Feelings After a
by Anne-Marie Pharand
I now know why it took me so long to identify myself with the feminist movement. I know why I still feel shy about my social and political activities. And that's because it has not been long since I realized how much pain and sorrow are part of the awareness process I am going through. It is only now that feelings of anger, rebellion, anguish, and distress are rising up in me.
December 6, 1989. Late afternoon. A classroom at the École polytechnique of the University of Montreal. A young man enters the room, armed with a gun. He separates the women from the men and shoots at the women, accusing them of being feminists.
Fourteen women died! Ten women and three men were wounded. How many more are suffering?
Later on that day, I was listening to the very sad reports on the news. I could hardly believe what I was hearing, seeing on the screen, so intense was my pain. I wanted to erase this tragedy, I wanted to deny the evidence that men can still be so violent against us, so easily. I felt as much a victim as the wounded. I felt that somebody was out to get me as well.
Little by little, my grief was replaced by a feeling of anger when I realized that the francophone media, and the journalists, whether from the TV, the radio, or the news- papers, the social workers, the male psychiatrists, the criminologists, were all denying the obvious.
Almost all of them were arrogant in their attitude and words. They talked about the victims; they were hesitant to clearly state they were women. Several of them would not even link this massacre with violence against women.
It took a long time to recognize the event was anti-feminist in its nature and to admit men are not ready yet to renounce their old privileges. As for me, reality is obvious: the victims were women longing to live in an educated environment traditionally reserved for men.
I was overcome by rebellious feelings when male student leaders from l'École polytechnique spoke during a march organized by the women of Concordia University and the Comité de défense des femmes de Montréal.
The voices of the women who wanted to denounce the fate of women were stifled, they were accused of taking advantage of the event, and forced back into silence. The media talked about a "touching" silence. In fact, the women were gagged, despised!
At the funeral, I saw scores of men around the altar who took over the ceremony and advocated in their speeches that men and women be equal in our society. This in the Church which itself refuses to apply this principle by rejecting women from the priesthood and by denying them any real power in its structures.
It is insulting and offensive! For the rest of the month, we all felt depressed, my friends, my sisters, my neighbours. We all cried in despair.

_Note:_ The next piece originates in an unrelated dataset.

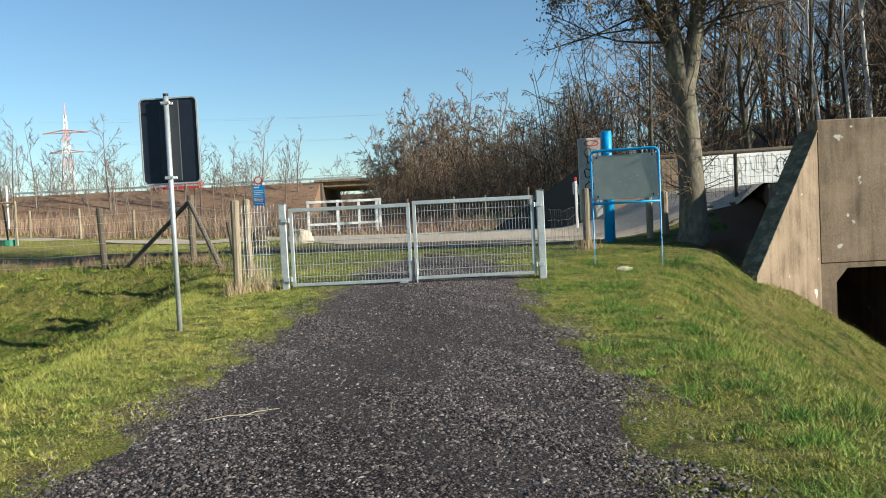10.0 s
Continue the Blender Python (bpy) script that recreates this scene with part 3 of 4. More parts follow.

This tragedy did not put an end to injustice toward women, but it created a stir. Two months later, some journalists recognized that their coverage had overshadowed the sexist nature of the event and the violence prevailing against women. A special fund was established by the Montreal Assault Prevention Centre to help finance self-defense courses for women as well as workshops for female students and other groups at risk. The Foundation commemorative du génie canadien and the école polytechnique are granting scholarships to encourage women to study engineering.
The Student Association of l'école polytechnique initiated an awareness campaign to promote non-violence as well as arms contrail.
A woman in my neighbourhood organized a one-day debate about violence in our society, in our schools, in male-female relationships. MediaWatch launched a petition demanding that stricter rules be applied to advertising and media content of the communication industry in terms of gender-bias and violence.
A feminist publisher, Les editions du remue ménage, just published Polytechnique 6 décembre, an anthology of texts, letters, and articles, thanks to the generosity of some men and women who do not want this tragedy to be forgotten.
Women in Quebec will not forget this painful event, and are thankful to all their Canadian sisters, and their sisters around the world for expressing their sorrow and their indignation.
Others have written effectively about the massacre of December 6th: forceful analyses, enlightening comments, constructive reports. I know I have forgotten many key aspects which would have given you a more precise picture of the situation.
But I am overflowing with emotions, and today I am more concerned about sharing these with you. Later, I might be able to tell you why I have joined the women's movement, and decided to be part of it until the day I die.